Short problem »
Pictures within the data are to be left out; everything else must be reproduced exactly.
┌──
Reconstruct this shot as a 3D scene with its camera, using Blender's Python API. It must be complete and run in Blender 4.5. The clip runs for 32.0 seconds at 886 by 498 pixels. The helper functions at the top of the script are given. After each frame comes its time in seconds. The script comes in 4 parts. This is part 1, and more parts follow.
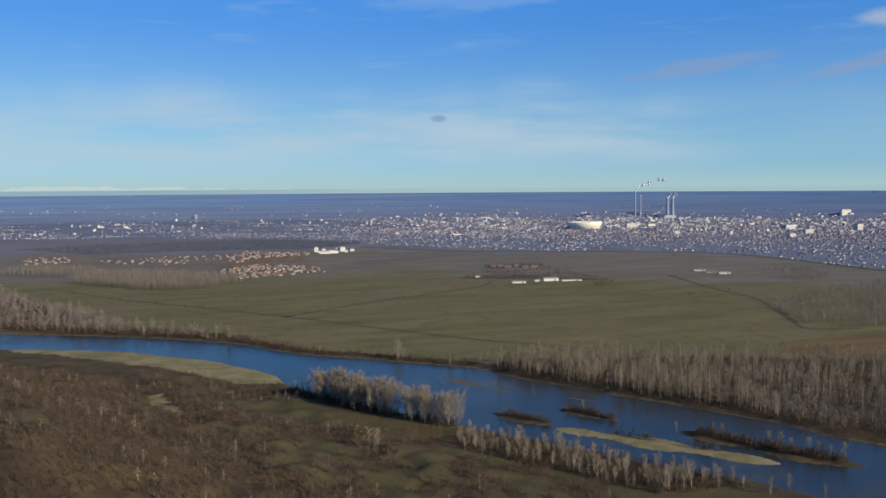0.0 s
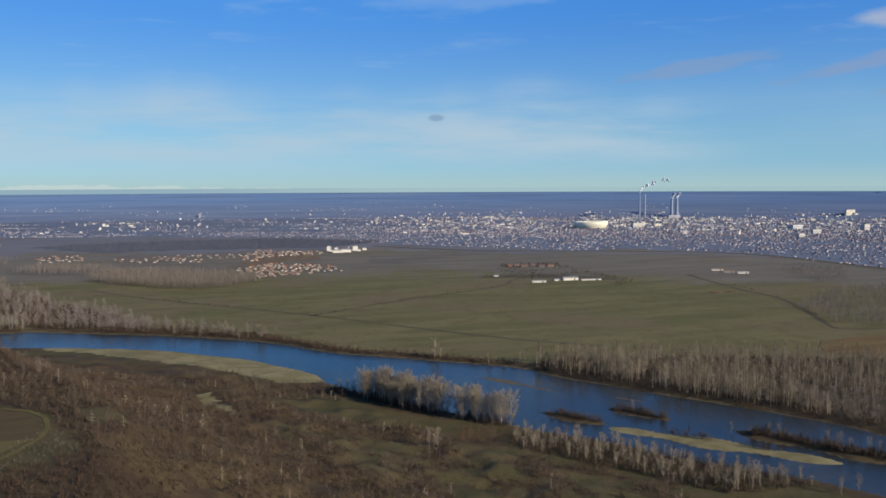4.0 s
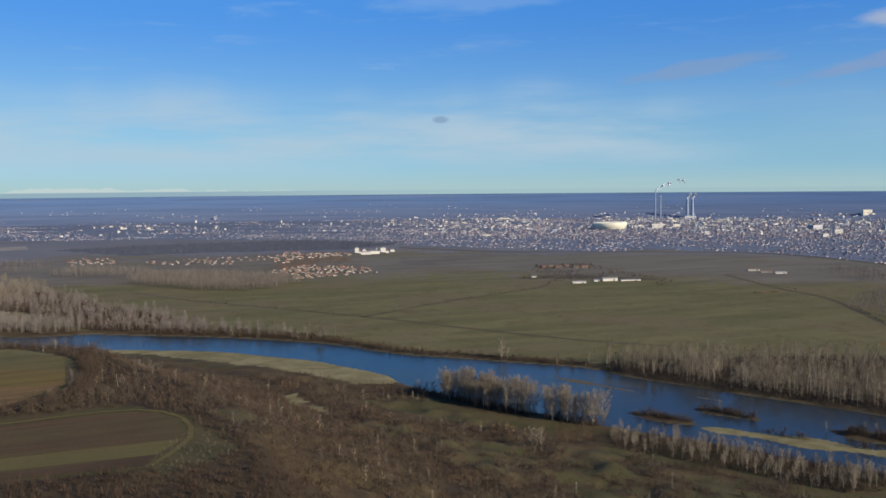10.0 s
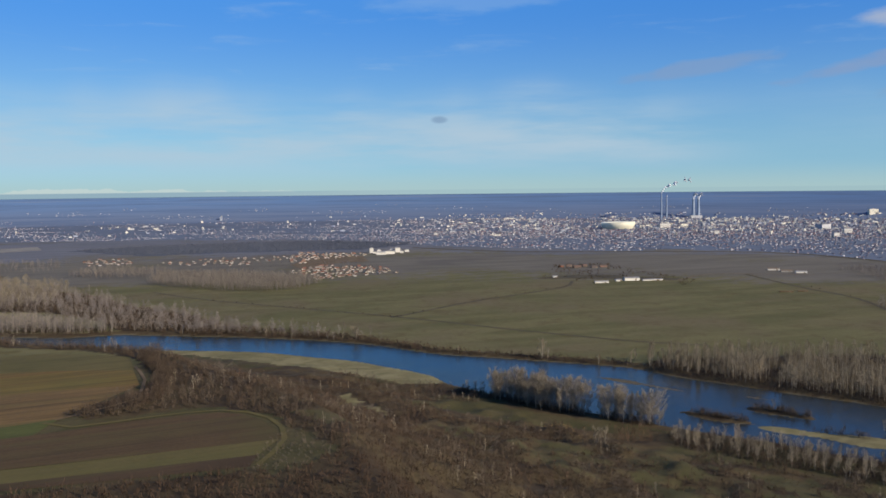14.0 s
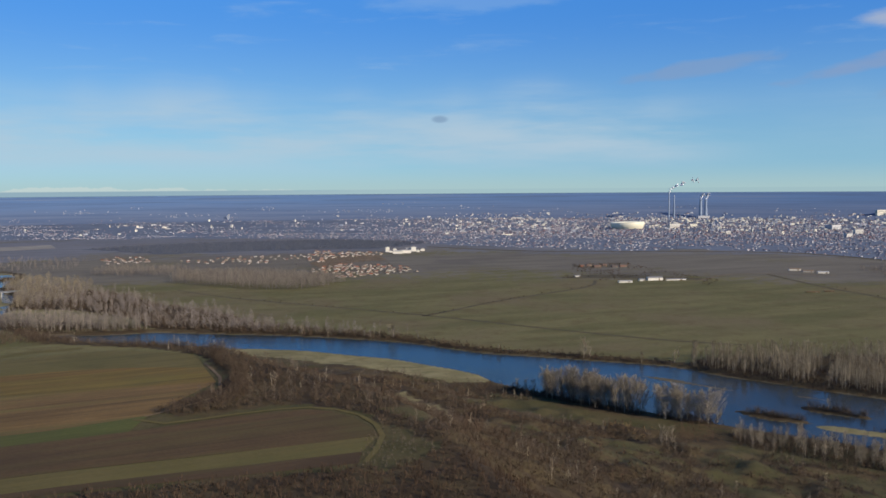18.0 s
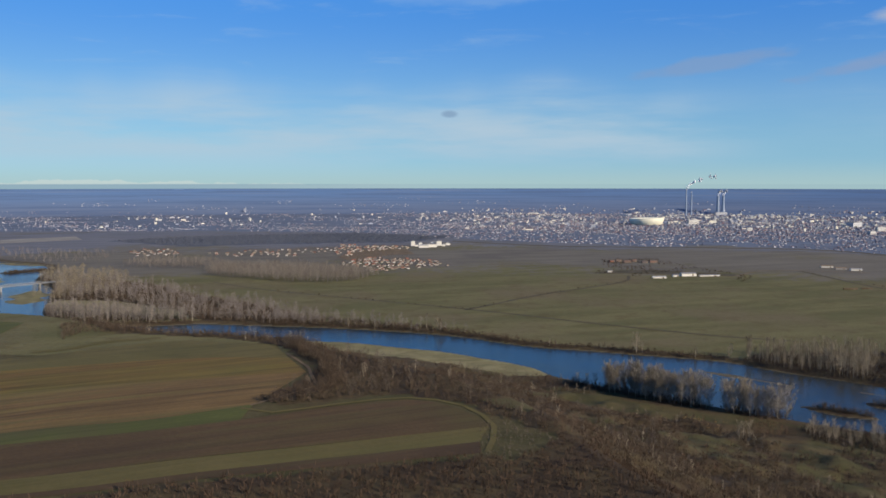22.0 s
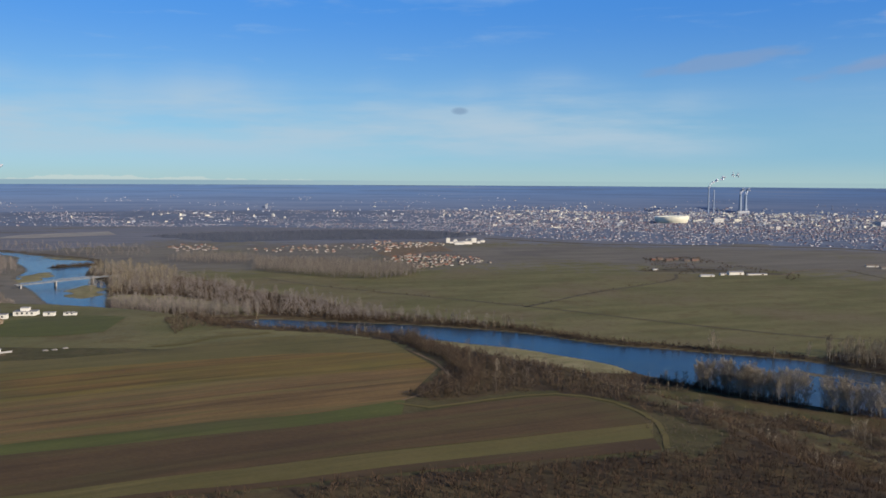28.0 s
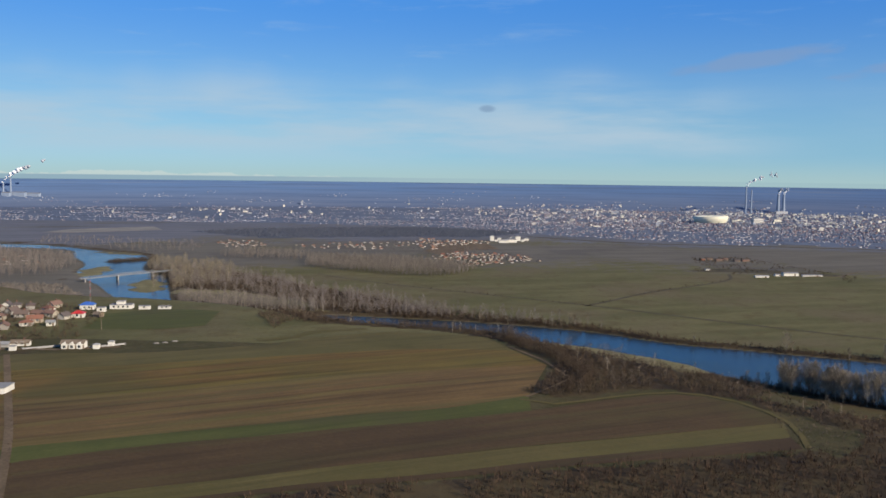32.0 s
└──
Exercise output »
Reconstruct this shot as a 3D scene with its camera, using Blender's Python API. It must be complete and run in Blender 4.5. The clip runs for 32.0 seconds at 886 by 498 pixels. The helper functions at the top of the script are given. After each frame comes its time in seconds. The script comes in 4 parts. This is part 1, and more parts follow.
0.0 s
4.0 s
10.0 s
14.0 s
18.0 s
22.0 s
28.0 s
32.0 s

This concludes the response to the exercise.